* Work to be completed
Can you transcribe every line exactly and leave the pictures behind?

* Dataset excerpt

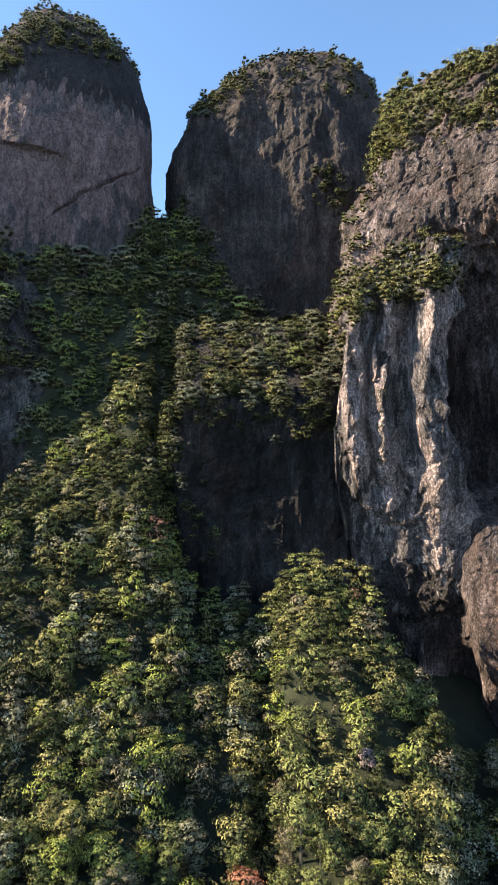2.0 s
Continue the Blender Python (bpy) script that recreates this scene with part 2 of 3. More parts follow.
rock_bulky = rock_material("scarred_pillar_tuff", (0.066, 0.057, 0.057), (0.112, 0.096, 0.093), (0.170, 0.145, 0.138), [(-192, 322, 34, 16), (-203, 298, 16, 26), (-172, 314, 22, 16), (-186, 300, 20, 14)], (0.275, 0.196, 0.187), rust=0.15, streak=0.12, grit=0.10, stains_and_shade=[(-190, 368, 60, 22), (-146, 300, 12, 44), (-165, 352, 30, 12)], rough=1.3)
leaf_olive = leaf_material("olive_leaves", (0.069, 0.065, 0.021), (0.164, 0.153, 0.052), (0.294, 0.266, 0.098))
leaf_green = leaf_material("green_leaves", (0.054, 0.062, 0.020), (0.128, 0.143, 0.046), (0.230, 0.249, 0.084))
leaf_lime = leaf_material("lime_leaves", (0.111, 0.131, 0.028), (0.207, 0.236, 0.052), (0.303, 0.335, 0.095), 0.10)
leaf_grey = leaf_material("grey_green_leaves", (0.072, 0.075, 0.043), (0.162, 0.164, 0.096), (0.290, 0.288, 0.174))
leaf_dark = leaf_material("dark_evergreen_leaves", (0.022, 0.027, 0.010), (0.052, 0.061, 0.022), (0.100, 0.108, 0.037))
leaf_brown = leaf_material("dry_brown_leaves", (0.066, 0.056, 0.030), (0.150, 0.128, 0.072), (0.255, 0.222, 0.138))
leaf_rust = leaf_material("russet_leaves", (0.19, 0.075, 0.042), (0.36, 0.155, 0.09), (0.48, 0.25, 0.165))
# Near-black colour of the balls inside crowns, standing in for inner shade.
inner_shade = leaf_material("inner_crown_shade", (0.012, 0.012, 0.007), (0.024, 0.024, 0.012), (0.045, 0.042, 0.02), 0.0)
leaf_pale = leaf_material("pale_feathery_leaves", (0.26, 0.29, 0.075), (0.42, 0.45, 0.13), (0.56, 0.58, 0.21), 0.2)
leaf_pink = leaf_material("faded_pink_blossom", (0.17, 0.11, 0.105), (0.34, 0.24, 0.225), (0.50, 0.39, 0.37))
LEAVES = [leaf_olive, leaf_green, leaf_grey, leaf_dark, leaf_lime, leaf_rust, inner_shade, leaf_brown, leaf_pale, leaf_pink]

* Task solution
2.0 s
Continue the Blender Python (bpy) script that recreates this scene with part 2 of 3. More parts follow.
rock_bulky = rock_material("scarred_pillar_tuff", (0.066, 0.057, 0.057), (0.112, 0.096, 0.093), (0.170, 0.145, 0.138), [(-192, 322, 34, 16), (-203, 298, 16, 26), (-172, 314, 22, 16), (-186, 300, 20, 14)], (0.275, 0.196, 0.187), rust=0.15, streak=0.12, grit=0.10, stains_and_shade=[(-190, 368, 60, 22), (-146, 300, 12, 44), (-165, 352, 30, 12)], rough=1.3)
leaf_olive = leaf_material("olive_leaves", (0.069, 0.065, 0.021), (0.164, 0.153, 0.052), (0.294, 0.266, 0.098))
leaf_green = leaf_material("green_leaves", (0.054, 0.062, 0.020), (0.128, 0.143, 0.046), (0.230, 0.249, 0.084))
leaf_lime = leaf_material("lime_leaves", (0.111, 0.131, 0.028), (0.207, 0.236, 0.052), (0.303, 0.335, 0.095), 0.10)
leaf_grey = leaf_material("grey_green_leaves", (0.072, 0.075, 0.043), (0.162, 0.164, 0.096), (0.290, 0.288, 0.174))
leaf_dark = leaf_material("dark_evergreen_leaves", (0.022, 0.027, 0.010), (0.052, 0.061, 0.022), (0.100, 0.108, 0.037))
leaf_brown = leaf_material("dry_brown_leaves", (0.066, 0.056, 0.030), (0.150, 0.128, 0.072), (0.255, 0.222, 0.138))
leaf_rust = leaf_material("russet_leaves", (0.19, 0.075, 0.042), (0.36, 0.155, 0.09), (0.48, 0.25, 0.165))
# Near-black colour of the balls inside crowns, standing in for inner shade.
inner_shade = leaf_material("inner_crown_shade", (0.012, 0.012, 0.007), (0.024, 0.024, 0.012), (0.045, 0.042, 0.02), 0.0)
leaf_pale = leaf_material("pale_feathery_leaves", (0.26, 0.29, 0.075), (0.42, 0.45, 0.13), (0.56, 0.58, 0.21), 0.2)
leaf_pink = leaf_material("faded_pink_blossom", (0.17, 0.11, 0.105), (0.34, 0.24, 0.225), (0.50, 0.39, 0.37))
LEAVES = [leaf_olive, leaf_green, leaf_grey, leaf_dark, leaf_lime, leaf_rust, inner_shade, leaf_brown, leaf_pale, leaf_pink]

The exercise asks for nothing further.